If one applicant has a low credit score, it may affect the loan application.


Shared Financial Responsibility

Both co-borrowers are responsible for EMI payments.

If one borrower fails to repay, the other must continue repayment.


Property Ownership

To claim tax benefits, the co-borrower should also be co-owner of the property.


Loan Liability

Even if one borrower pays most EMIs, both borrowers remain legally responsible for repayment.


Example Joint Home Loan Calculation

Example scenario:

Applicant salary → ₹80,000
Co-applicant salary → ₹50,000

Combined income → ₹1,30,000

Maximum EMI capacity (40%) → ₹52,000

Estimated loan eligibility:

₹70 Lakhs – ₹80 Lakhs

This demonstrates how joint applications increase borrowing capacity.


Tips to Get Joint Home Loan Approved Faster

Borrowers can improve approval chances using the following strategies.

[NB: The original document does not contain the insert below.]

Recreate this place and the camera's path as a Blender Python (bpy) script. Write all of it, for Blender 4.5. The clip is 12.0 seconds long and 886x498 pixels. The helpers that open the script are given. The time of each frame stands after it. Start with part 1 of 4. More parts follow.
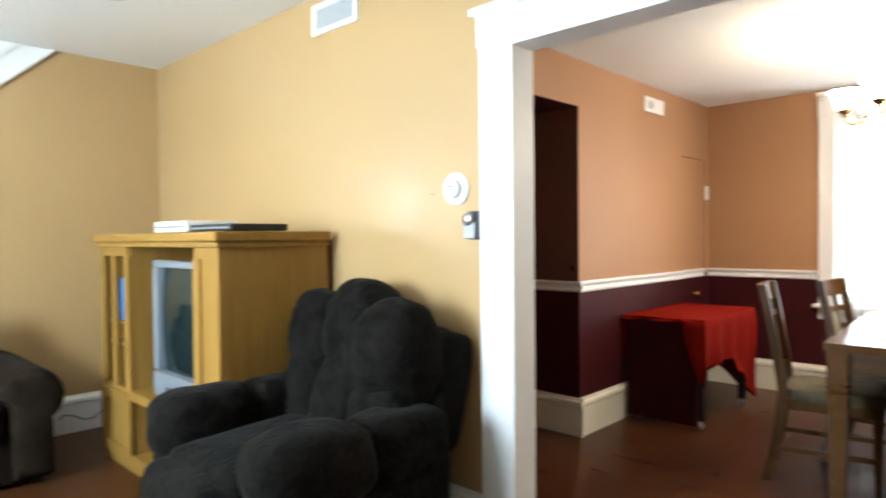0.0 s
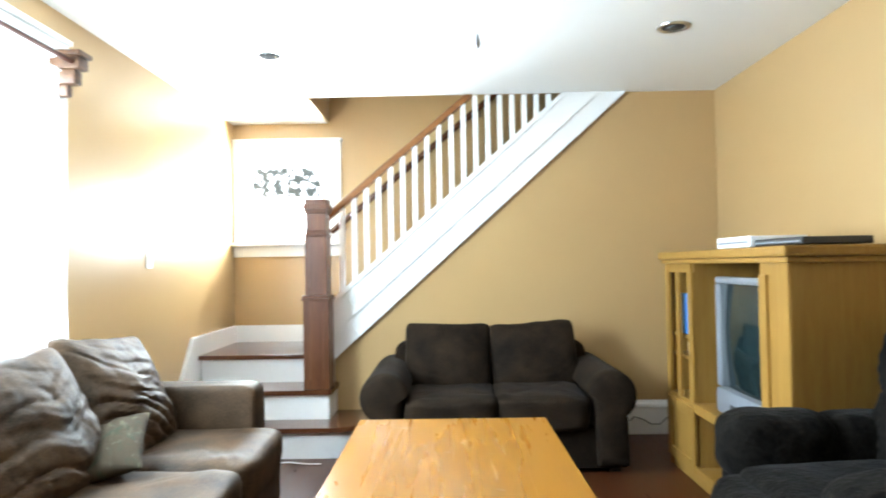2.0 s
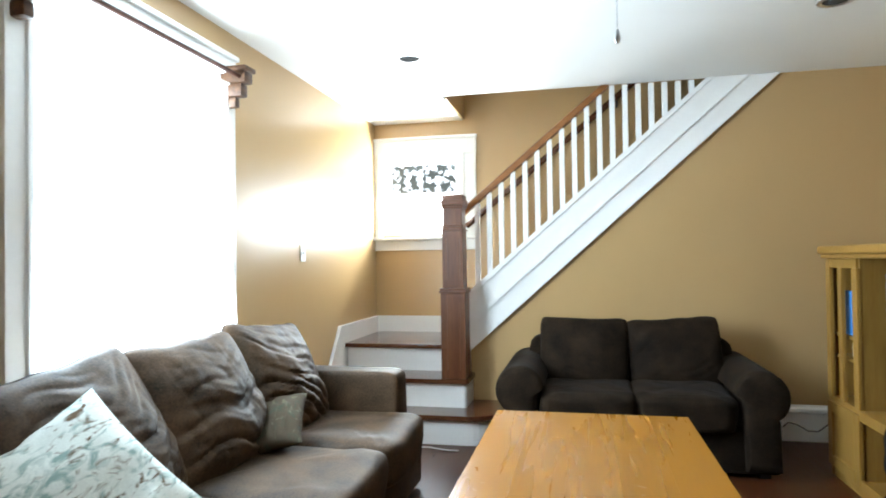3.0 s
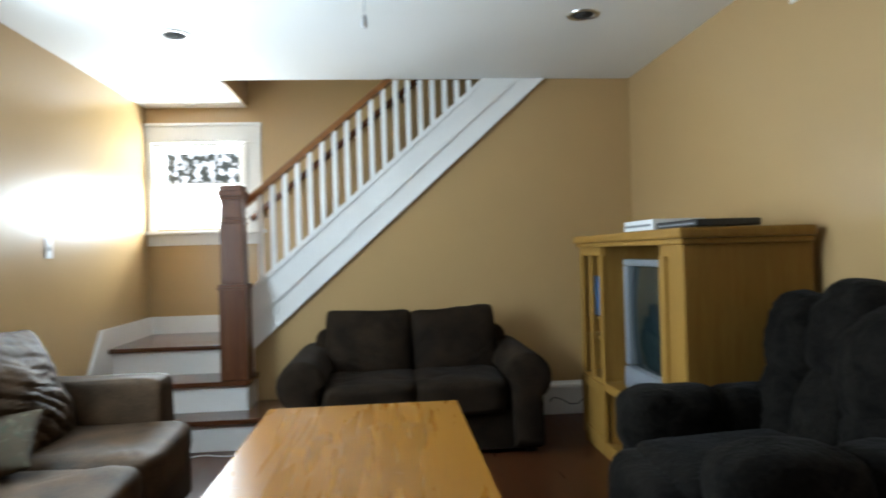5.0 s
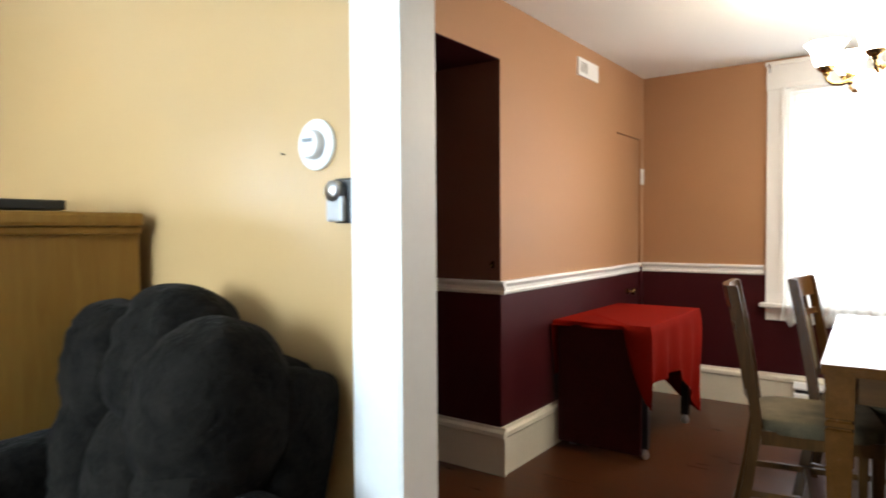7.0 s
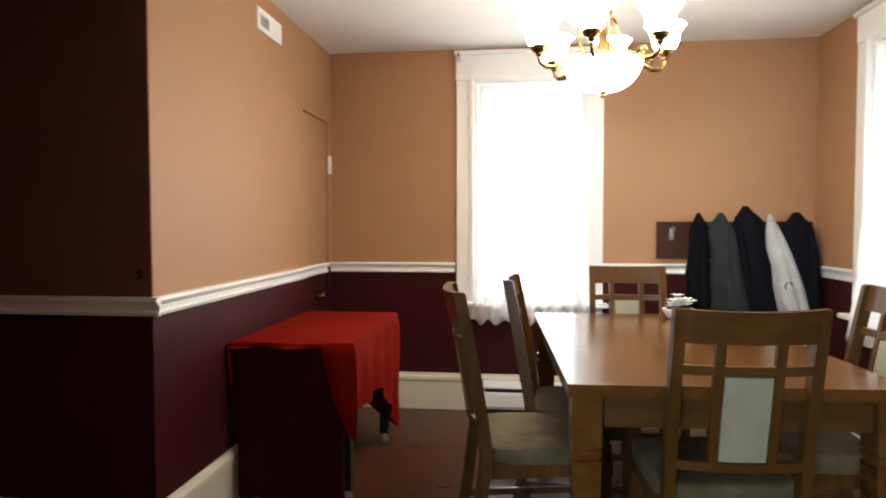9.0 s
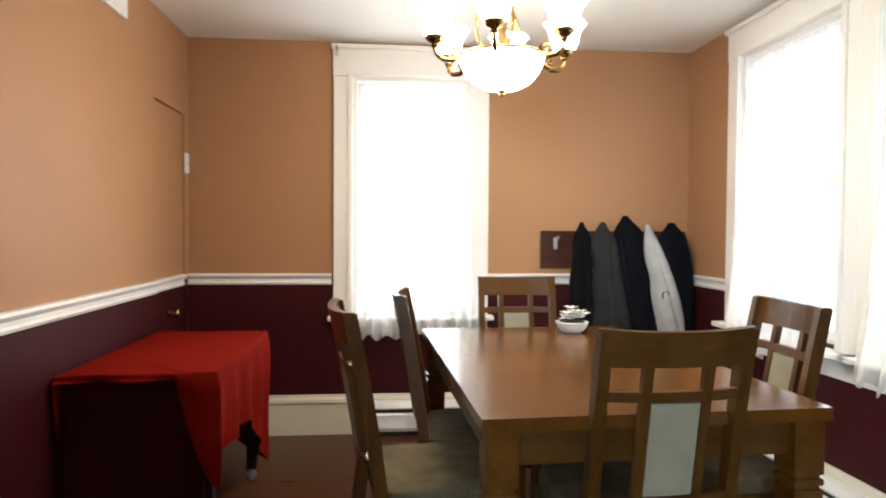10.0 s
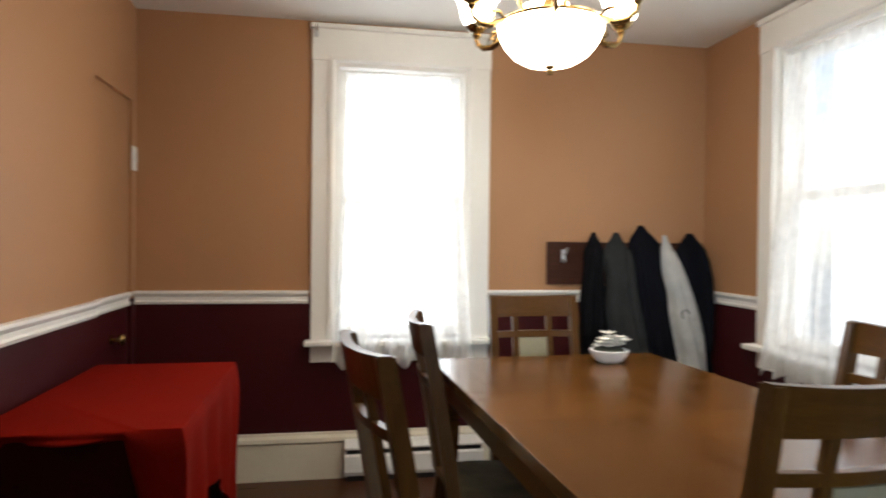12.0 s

✔ Maintain strong credit score for both applicants
✔ Ensure stable employment history
✔ Reduce existing debts before applying
✔ Choose longer loan tenure if required
✔ Compare multiple lenders before applying

These steps improve eligibility and loan terms.


FAQs

Who can apply for joint home loan?

Spouses, parents with children, or siblings can usually apply together.


Do both applicants need good CIBIL score?

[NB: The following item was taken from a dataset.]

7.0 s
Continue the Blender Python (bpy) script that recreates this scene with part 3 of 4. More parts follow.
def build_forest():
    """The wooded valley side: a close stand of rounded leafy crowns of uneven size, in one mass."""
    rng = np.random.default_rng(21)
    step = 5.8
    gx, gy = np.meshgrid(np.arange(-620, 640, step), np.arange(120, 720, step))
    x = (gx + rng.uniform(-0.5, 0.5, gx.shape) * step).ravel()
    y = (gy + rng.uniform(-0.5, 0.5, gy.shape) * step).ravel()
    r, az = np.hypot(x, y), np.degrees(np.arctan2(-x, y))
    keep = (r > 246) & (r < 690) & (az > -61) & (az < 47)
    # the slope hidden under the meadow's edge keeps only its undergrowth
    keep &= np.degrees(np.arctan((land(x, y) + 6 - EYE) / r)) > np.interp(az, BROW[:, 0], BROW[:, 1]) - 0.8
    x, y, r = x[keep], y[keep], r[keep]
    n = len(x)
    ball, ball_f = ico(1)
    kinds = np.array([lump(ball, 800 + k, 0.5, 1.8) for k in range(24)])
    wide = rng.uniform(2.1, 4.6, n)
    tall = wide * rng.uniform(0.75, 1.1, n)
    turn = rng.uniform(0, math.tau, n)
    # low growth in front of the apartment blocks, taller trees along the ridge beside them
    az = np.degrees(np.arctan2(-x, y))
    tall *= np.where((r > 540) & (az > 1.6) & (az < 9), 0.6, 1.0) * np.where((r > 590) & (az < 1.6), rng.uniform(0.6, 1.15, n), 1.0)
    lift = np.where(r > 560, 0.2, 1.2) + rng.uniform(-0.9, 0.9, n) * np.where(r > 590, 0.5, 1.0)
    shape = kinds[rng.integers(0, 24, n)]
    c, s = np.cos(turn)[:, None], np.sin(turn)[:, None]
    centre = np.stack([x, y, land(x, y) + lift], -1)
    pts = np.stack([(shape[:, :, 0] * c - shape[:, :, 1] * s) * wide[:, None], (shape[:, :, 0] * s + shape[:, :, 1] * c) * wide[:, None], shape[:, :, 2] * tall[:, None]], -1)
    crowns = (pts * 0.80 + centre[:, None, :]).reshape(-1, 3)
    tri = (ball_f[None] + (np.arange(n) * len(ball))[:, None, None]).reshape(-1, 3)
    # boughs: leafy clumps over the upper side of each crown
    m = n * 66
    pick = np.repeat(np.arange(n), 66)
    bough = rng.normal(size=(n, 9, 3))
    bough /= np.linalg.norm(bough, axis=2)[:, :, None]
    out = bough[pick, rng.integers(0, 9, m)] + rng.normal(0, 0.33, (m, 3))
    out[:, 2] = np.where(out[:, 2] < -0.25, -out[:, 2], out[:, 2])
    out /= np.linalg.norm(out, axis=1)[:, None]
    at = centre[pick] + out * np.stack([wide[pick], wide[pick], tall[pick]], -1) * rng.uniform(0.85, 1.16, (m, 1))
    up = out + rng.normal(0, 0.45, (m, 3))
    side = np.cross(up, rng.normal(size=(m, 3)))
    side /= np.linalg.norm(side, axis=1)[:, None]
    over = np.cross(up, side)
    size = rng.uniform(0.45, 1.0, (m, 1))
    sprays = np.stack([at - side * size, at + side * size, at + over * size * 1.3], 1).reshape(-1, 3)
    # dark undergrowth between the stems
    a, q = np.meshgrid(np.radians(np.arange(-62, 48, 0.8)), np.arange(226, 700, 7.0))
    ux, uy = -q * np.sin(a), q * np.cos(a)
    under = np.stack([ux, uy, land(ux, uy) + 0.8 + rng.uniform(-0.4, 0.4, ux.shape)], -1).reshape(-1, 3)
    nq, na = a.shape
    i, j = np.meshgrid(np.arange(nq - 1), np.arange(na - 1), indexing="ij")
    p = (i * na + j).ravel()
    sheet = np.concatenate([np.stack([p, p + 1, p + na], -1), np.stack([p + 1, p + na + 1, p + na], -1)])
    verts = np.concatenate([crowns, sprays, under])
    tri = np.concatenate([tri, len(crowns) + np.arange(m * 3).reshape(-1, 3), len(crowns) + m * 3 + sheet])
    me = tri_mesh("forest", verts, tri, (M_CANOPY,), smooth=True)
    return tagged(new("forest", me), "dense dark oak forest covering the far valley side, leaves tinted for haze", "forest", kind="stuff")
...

Yes. Both borrowers’ credit scores affect loan approval.


Can both borrowers claim tax benefits?

Yes, provided both are co-owners of the property and contribute to EMI payments.

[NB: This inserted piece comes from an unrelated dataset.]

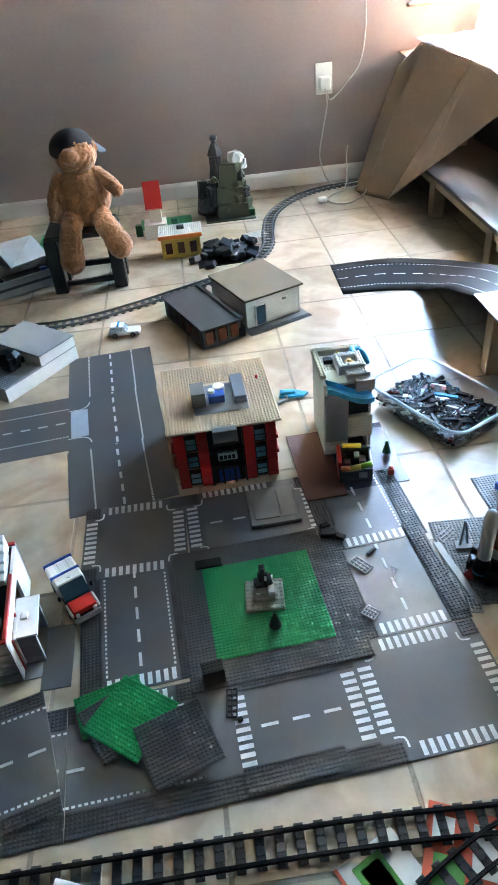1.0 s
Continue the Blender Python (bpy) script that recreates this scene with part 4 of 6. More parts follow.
plate("green_baseplate", pose(0.13, 2.72, 0.0004, 0, 0, -4), 34, 20, [], None, "green baseplate under a small tower", M["green"], group="baseplates")

boat = thing("toy_boat", pose(-1.04, 2.80, T_PLATE, 0, 0, -8), "dark grey toy boat on a blue plate", "toy boat")
hull = Shape().prism([(-0.2, -0.03), (-0.14, -0.06), (0.2, -0.06), (0.2, 0.06), (-0.14, 0.06), (-0.2, 0.03)], 0.0, 0.035)
part("hull", hull, M["dark_grey"], boat, "dark grey hull")
part("deck_house", Shape().box(-0.12, 0.0, -0.04, 0.04, 0.035, 0.075, 0.006).box(-0.1, -0.03, -0.03, 0.03, 0.075, 0.11, 0.008).box(-0.15, -0.12, -0.03, 0.03, 0.035, 0.06, 0.004), M["slate"], boat, "dark grey deck house")
part("cargo", Shape().box(0.03, 0.18, -0.045, 0.045, 0.035, 0.062, 0.003), M["black"], boat, "black open cargo box")
part("crane", Shape().tube([(-0.02, 0, 0.09), (0.04, -0.02, 0.12), (0.08, -0.04, 0.08)], 0.006, 6), M["mid_grey"], boat)

t = thing("toy_palm", pose(-1.20, 2.28, T_PLATE, 0, 0, 0), "small brown toy palm tree at the water", "toy tree")
part("trunk", Shape().tube([(0, 0, 0), (0.01, 0, 0.05), (0.0, 0, 0.09)], 0.007, 8), M["brown"], t)
cr = Shape()
for k in range(6):
    a = k * math.pi / 3
    cr.sheet([(0, 0, 0.09), (0.04 * math.cos(a - 0.3), 0.04 * math.sin(a - 0.3), 0.096), (0.08 * math.cos(a), 0.08 * math.sin(a), 0.075), (0.04 * math.cos(a + 0.3), 0.04 * math.sin(a + 0.3), 0.096)], 0.003)
part("crown", cr, M["rust"], t, "rust brown drooping leaves")
vehicle("toy_car", pose(-1.22, 1.99, T_PLATE + 0.0004, 0, 0, 20), "small white toy car on the sand plate", 0.1, 0.045, 0.04, "white", "white")
solid("toy_rocks", Shape().box(-0.05, 0.0, -0.03, 0.02, 0, 0.03, 0.006).box(0.0, 0.04, -0.02, 0.03, 0, 0.04, 0.006).ball(0.05, -0.02, 0.014, 0.02, n=8, m=5), M["dark_tan"], pose(-1.40, 2.2, T_PLATE + 0.0003, 0, 0, 30), "brown toy rocks on the sand plate", "toy rock")
def beach_animal(x, y, rz, mat_):
    o = thing("toy_animal", pose(x, y, T_PLATE + 0.0005, 0, 0, rz), "small " + M[mat_].name + " toy animal on the sand plate", "toy animal", "toy animals")
    part("body", Shape().box(-0.024, 0.02, -0.011, 0.011, 0.018, 0.042, 0.006).ball(0.028, 0, 0.046, 0.015, 0.011, 0.012, 10, 7), M[mat_], o)
    for px in (-0.018, 0.013):
        for py in (-0.008, 0.008):
            part("leg", Shape().box(px - 0.004, px + 0.004, py - 0.0035, py + 0.0035, 0, 0.02, 0.001), M[mat_], o)


for x, y, rz, mat_ in ((-1.235, 2.05, 30, "brown"), (-1.12, 2.045, 140, "dark_tan"), (-1.165, 2.03, 80, "light_grey"), (-1.105, 2.085, 10, "brown")):
    beach_animal(x, y, rz, mat_)
copy_thing(t, pose(-1.225, 2.12, T_PLATE) @ Matrix.Scale(0.75, 4))
solid("orange_plate", Shape().box(-0.13, 0.07, -0.06, 0.05, 0, 0.02, 0.002), M["ochre"], pose(-1.30, 1.905, 0.0002, 0, 0, -3), "thick ochre yellow toy plate at the sand edge", "toy part")
solid("black_crate", Shape().box(-0.13, 0.07, -0.17, 0.15, 0, 0.02, 0.004).box(-0.12, 0.0, -0.15, 0.13, 0.02, 0.05, 0.006), M["black"], pose(-1.27, 1.67, 0.0002, 0, 0, -4), "flat black box lying beside the road mat", "box")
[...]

Can joint home loan increase loan amount?

Yes. Combined income increases eligibility and borrowing capacity.


Is joint home loan better than single borrower loan?

For many borrowers, joint loans offer higher eligibility and tax benefits.


Final Thoughts

A joint home loan can be an excellent option for borrowers looking to increase loan eligibility and reduce tax liability.

By combining income and sharing repayment responsibility, applicants can secure higher loan amounts and potentially purchase better properties.

However, borrowers should carefully evaluate financial commitments and ensure both co-applicants have stable income and good credit profiles.

With proper planning, a joint home loan can make home ownership more affordable and financially efficient.